With the introduction of a specific penalty system, digital intermediation platforms and search engines must ensure that they fulfill the obligations of Regulation P2B2C, which basically require:

  • A review of the terms and conditions of use to make sure that they contain all of the information required by the Regulation and are written in clear, plain and comprehensible language;
  • A review (or creation) of an agile internal complaint-handling systems in accordance with the requirements of Regulation P2B2C;
  • To ensure that the system to amend the terms and conditions is equitable and does not contain restrictive or discretionary provisions;
  • A reassessment of the circumstances in which business users’ accounts can be suspended, restricted or cancelled
  • A reassessment of how the platform uses and provides access to the data, including technical and personal details, in order to provide this information to users under the appropriate terms and conditions;
  • Closely manage the receipt of claims and the time it takes to settle them, with a view to the publication of the compulsory annual report;
  • Contact mediators who must be included in the terms and conditions. 

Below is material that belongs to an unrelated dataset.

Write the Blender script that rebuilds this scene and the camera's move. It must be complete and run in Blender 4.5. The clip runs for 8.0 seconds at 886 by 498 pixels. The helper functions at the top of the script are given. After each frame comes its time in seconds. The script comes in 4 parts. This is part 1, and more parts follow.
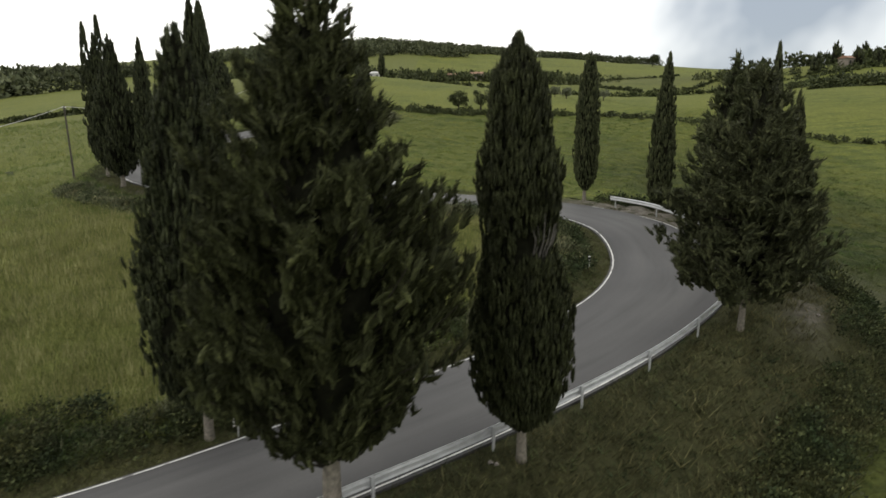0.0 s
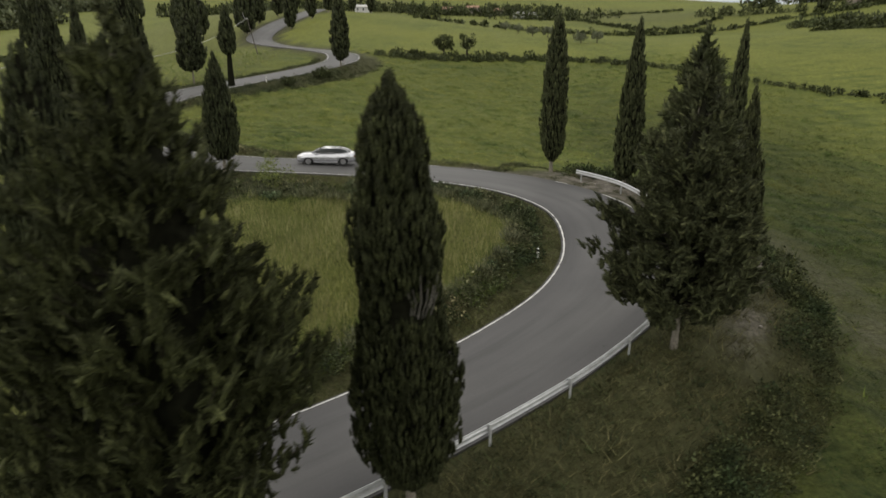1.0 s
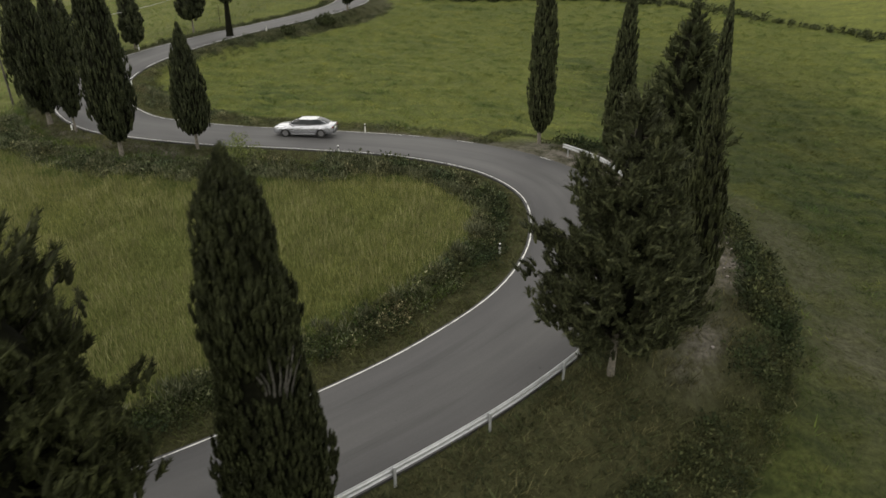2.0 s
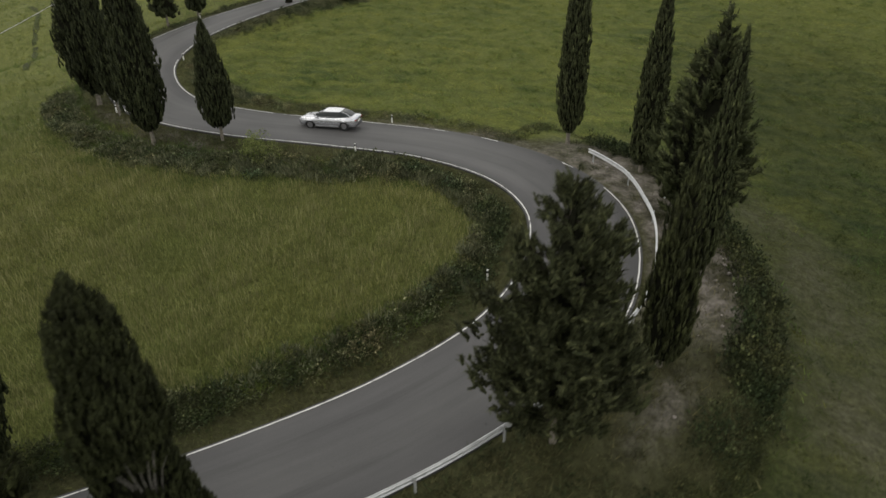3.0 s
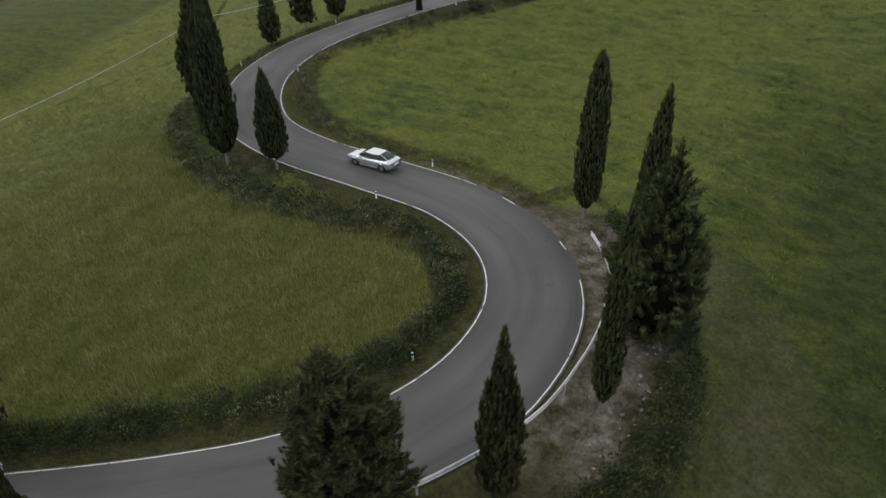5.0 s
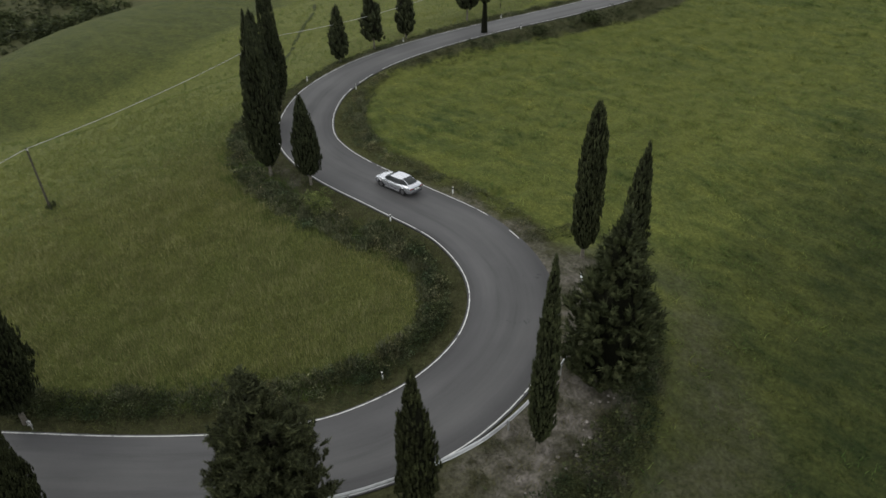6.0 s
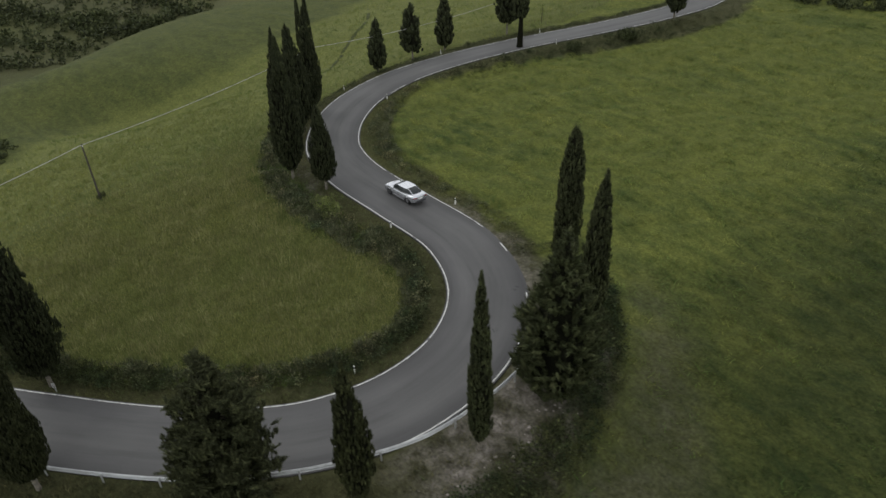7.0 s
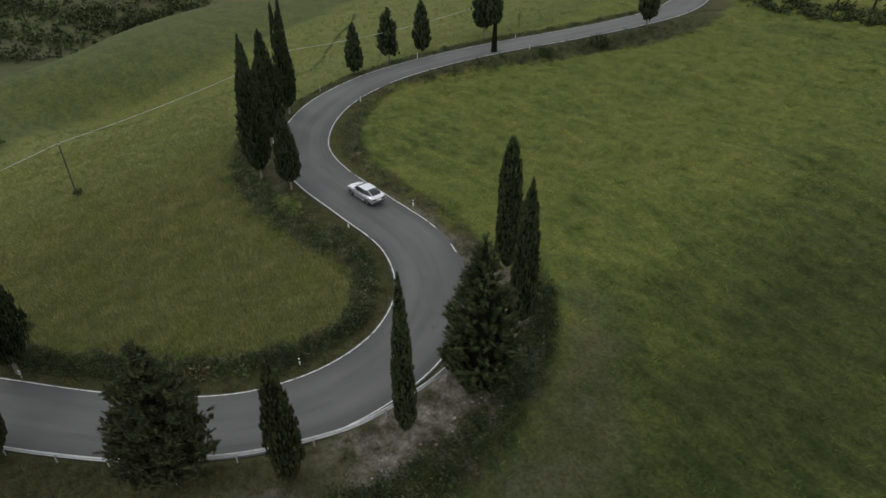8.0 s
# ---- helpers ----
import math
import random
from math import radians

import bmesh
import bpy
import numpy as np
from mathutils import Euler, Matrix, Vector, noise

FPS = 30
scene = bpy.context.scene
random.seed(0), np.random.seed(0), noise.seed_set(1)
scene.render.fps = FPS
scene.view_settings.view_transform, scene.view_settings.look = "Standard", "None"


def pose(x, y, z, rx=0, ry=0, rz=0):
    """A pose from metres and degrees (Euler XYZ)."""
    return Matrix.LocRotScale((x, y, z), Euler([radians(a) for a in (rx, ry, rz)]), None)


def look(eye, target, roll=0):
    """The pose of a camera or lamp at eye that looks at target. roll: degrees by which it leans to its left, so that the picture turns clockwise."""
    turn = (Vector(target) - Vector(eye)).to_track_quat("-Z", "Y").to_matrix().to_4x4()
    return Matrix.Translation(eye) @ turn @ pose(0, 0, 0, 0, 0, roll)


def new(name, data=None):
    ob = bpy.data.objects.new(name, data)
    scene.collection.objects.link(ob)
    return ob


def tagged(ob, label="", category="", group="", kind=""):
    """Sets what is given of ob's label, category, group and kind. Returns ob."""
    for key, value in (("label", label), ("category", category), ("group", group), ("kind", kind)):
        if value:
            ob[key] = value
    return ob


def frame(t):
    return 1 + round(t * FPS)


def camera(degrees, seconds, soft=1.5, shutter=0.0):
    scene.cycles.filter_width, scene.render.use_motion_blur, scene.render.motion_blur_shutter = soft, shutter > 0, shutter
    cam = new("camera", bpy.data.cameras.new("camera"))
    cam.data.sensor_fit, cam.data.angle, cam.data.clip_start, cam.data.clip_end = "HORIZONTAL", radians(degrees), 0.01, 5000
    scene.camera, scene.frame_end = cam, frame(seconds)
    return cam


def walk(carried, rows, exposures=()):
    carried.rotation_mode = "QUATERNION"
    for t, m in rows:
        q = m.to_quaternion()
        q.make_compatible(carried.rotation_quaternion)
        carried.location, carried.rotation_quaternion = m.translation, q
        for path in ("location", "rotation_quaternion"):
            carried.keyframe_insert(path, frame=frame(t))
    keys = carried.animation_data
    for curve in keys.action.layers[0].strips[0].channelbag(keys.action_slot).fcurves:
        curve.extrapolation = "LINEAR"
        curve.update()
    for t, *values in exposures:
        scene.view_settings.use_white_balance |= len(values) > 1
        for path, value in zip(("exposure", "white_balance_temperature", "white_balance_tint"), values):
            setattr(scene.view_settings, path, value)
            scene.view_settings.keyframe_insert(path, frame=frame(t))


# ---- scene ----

Having said this, it is important to bear in mind that Regulation P2B2C does not apply only to large intermediation platforms. Any platforms that mediate services between individuals and business users established in the EU must comply with its provisions. The list is broad and includes marketplaces, offers for the rental and sale of properties, sales between individuals, offers for provisional services, etc. It is therefore necessary to carry out an in-depth review of the business model and the way in which it is regulated in order to avoid breaching the new obligations imposed by Regulation P2B2C.